This is just an answer to the second question.
In Situations like these, Potential-difference always means the terminal voltage between two points of the circuit, that is, the voltage you can measure if you take some multimeter, and connect it's ends to the two points.
As you may know, the electric field $\vec{E}$ (a vector field) can always be written as a sum of a conservative field $\vec{E}_c = - \nabla \Phi$ (which doesn't have rotation) and a source-free field $\vec{E}_i$, with $\nabla \vec{E}_i = 0$. This is the helmholtz decomposition. We can easily identify those components as the ones generated by a potential, and the ones induced by changing magnetic fields:
In the following answer I will make the following assumption: We have a circuit whose wires are 100% conducting, their resistance is 0. This results in no electric field components in the wires, as charges can counterbalance any field infinitely fast (I'm ignoring the mass that electrons are having at this point, If you want, you can use it as the additional assumption that electrons don't have mass).

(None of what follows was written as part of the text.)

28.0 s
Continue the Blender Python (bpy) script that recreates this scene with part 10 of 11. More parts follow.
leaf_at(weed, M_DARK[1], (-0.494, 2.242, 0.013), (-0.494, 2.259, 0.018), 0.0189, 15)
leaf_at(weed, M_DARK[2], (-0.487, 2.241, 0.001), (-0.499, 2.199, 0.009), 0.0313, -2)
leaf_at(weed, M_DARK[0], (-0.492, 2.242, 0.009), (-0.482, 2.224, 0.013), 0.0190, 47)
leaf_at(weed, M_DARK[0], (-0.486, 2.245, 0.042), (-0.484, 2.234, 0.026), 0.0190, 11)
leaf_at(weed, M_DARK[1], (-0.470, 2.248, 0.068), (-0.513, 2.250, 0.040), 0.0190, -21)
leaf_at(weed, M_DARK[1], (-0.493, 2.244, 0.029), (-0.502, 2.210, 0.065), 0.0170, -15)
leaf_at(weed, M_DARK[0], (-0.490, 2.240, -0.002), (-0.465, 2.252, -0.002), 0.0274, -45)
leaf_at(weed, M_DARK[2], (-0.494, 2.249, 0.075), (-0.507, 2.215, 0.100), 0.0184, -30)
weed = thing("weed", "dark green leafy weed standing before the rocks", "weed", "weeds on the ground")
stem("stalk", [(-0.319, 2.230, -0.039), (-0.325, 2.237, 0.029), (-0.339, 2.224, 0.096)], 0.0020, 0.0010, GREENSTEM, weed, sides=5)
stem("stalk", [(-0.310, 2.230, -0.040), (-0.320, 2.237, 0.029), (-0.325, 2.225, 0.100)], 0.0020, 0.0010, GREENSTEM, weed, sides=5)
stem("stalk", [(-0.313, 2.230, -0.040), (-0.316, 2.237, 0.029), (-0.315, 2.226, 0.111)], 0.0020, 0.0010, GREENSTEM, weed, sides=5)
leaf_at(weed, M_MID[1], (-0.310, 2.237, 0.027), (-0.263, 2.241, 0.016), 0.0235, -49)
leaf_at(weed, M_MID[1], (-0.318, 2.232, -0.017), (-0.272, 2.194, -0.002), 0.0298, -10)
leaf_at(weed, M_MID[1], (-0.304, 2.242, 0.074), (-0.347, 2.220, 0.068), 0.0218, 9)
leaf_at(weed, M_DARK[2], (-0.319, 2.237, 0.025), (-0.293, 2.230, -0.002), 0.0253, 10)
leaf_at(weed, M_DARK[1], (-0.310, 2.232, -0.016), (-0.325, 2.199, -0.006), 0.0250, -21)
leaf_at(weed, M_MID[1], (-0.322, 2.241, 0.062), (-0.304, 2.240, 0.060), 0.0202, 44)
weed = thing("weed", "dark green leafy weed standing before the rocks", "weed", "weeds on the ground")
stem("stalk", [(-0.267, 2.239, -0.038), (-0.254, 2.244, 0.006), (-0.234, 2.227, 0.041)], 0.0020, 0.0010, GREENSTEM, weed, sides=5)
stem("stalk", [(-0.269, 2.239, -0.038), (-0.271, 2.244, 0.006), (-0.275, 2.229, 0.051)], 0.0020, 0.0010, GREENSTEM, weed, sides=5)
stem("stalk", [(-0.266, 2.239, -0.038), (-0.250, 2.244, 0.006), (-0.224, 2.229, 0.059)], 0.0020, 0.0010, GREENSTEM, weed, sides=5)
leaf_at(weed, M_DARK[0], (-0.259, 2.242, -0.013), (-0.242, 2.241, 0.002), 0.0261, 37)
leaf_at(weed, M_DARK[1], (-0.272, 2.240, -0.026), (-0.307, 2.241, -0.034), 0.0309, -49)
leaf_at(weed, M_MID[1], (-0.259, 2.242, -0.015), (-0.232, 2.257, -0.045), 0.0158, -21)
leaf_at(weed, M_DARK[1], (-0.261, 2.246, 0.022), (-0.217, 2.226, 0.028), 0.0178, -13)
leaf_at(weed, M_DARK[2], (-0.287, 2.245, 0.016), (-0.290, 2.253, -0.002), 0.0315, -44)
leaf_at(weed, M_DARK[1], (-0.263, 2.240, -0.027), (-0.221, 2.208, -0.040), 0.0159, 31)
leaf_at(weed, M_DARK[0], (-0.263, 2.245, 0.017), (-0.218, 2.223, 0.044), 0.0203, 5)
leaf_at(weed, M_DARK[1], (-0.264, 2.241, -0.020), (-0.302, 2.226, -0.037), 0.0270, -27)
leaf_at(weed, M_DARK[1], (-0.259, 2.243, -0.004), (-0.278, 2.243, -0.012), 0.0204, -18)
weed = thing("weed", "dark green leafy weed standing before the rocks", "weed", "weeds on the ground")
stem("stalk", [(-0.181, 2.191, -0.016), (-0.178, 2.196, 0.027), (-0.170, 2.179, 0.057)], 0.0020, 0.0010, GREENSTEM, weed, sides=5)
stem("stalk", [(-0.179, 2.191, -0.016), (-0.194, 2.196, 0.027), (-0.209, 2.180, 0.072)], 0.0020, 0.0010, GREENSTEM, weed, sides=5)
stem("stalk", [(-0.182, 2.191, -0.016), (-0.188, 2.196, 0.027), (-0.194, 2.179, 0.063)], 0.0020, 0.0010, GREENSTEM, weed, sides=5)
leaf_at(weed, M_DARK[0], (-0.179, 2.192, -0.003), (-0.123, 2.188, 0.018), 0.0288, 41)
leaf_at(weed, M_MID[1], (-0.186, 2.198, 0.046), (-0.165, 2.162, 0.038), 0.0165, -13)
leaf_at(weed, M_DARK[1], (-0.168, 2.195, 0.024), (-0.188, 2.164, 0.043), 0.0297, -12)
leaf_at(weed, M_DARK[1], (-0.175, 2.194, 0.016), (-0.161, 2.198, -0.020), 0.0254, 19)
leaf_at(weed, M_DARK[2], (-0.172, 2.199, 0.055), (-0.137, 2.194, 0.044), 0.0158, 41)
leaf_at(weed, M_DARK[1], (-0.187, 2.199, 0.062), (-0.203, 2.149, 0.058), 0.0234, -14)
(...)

Additionally we assume, that there are no changing fields inside the multimeter, and inside the wires connecting the multimeter to two abitrary points $A$ and $B$ of your circuit.
The measurement of voltage inside your multimeter (voltage in the sense of a length integral of the electromotive force) is then exactly the difference $\Phi(\vec{r}_A) - \Phi(\vec{r}_B)$:
$\int_{\text{closed path}} d\vec{l} \vec{E}_c = 0 = \int_{\text{path from A to B}} d\vec{l} \vec{E}_c + \int_{\text{path from B over Multimeter to A}} d\vec{l} \vec{E}_c \\ = \Phi(\vec{r}_B) - \Phi(\vec{r}_A) + \int_{\text{path over Multimeter}} d\vec{l} \vec{E} \\ = \Phi(\vec{r}_B) - \Phi(\vec{r}_A) - U_{Multimeter} = 0 $
This makes use of the the fact that inside the Multimeter $E = E_c$ because of the absence of changing fields, and the fact that there is no field in the wire connecting the multimeter. In the multimeter, the measured voltage $U_{\text{Multimeter}}$ is the electric force integrated over a certain distance, and that is why $U_{\text{Multimeter}} = \int_{\text{path over Multimeter}}$.
To be very exactly about this, most multimeters (if not all) measure the steady state current that flows through a defined ohmic resistance. This is equal to measuring a field strength over the length of the ohmic resistance, and this is equal to measuring $\int_{\text{path over Multimeter}}$.
Long story short: The Potential difference from $A$ to $B$ is the quantity you can measure when plugging in a multimeter at the two points (That's how you measure it). Furthermore, you have a field called "Potential": $\Phi(\vec{x})$ whose derivatives $ - \nabla \Phi(\vec{x})$ will give you the conservative part of the electric field. The Potential difference is by definition the difference between the values $\Phi(\vec{r}_A)$ and $\Phi(\vec{r}_B$. The Potential difference is not the work done by the electric field along a path from $A$ to $B$, but instead just the work done by the conservative Part of the electric field.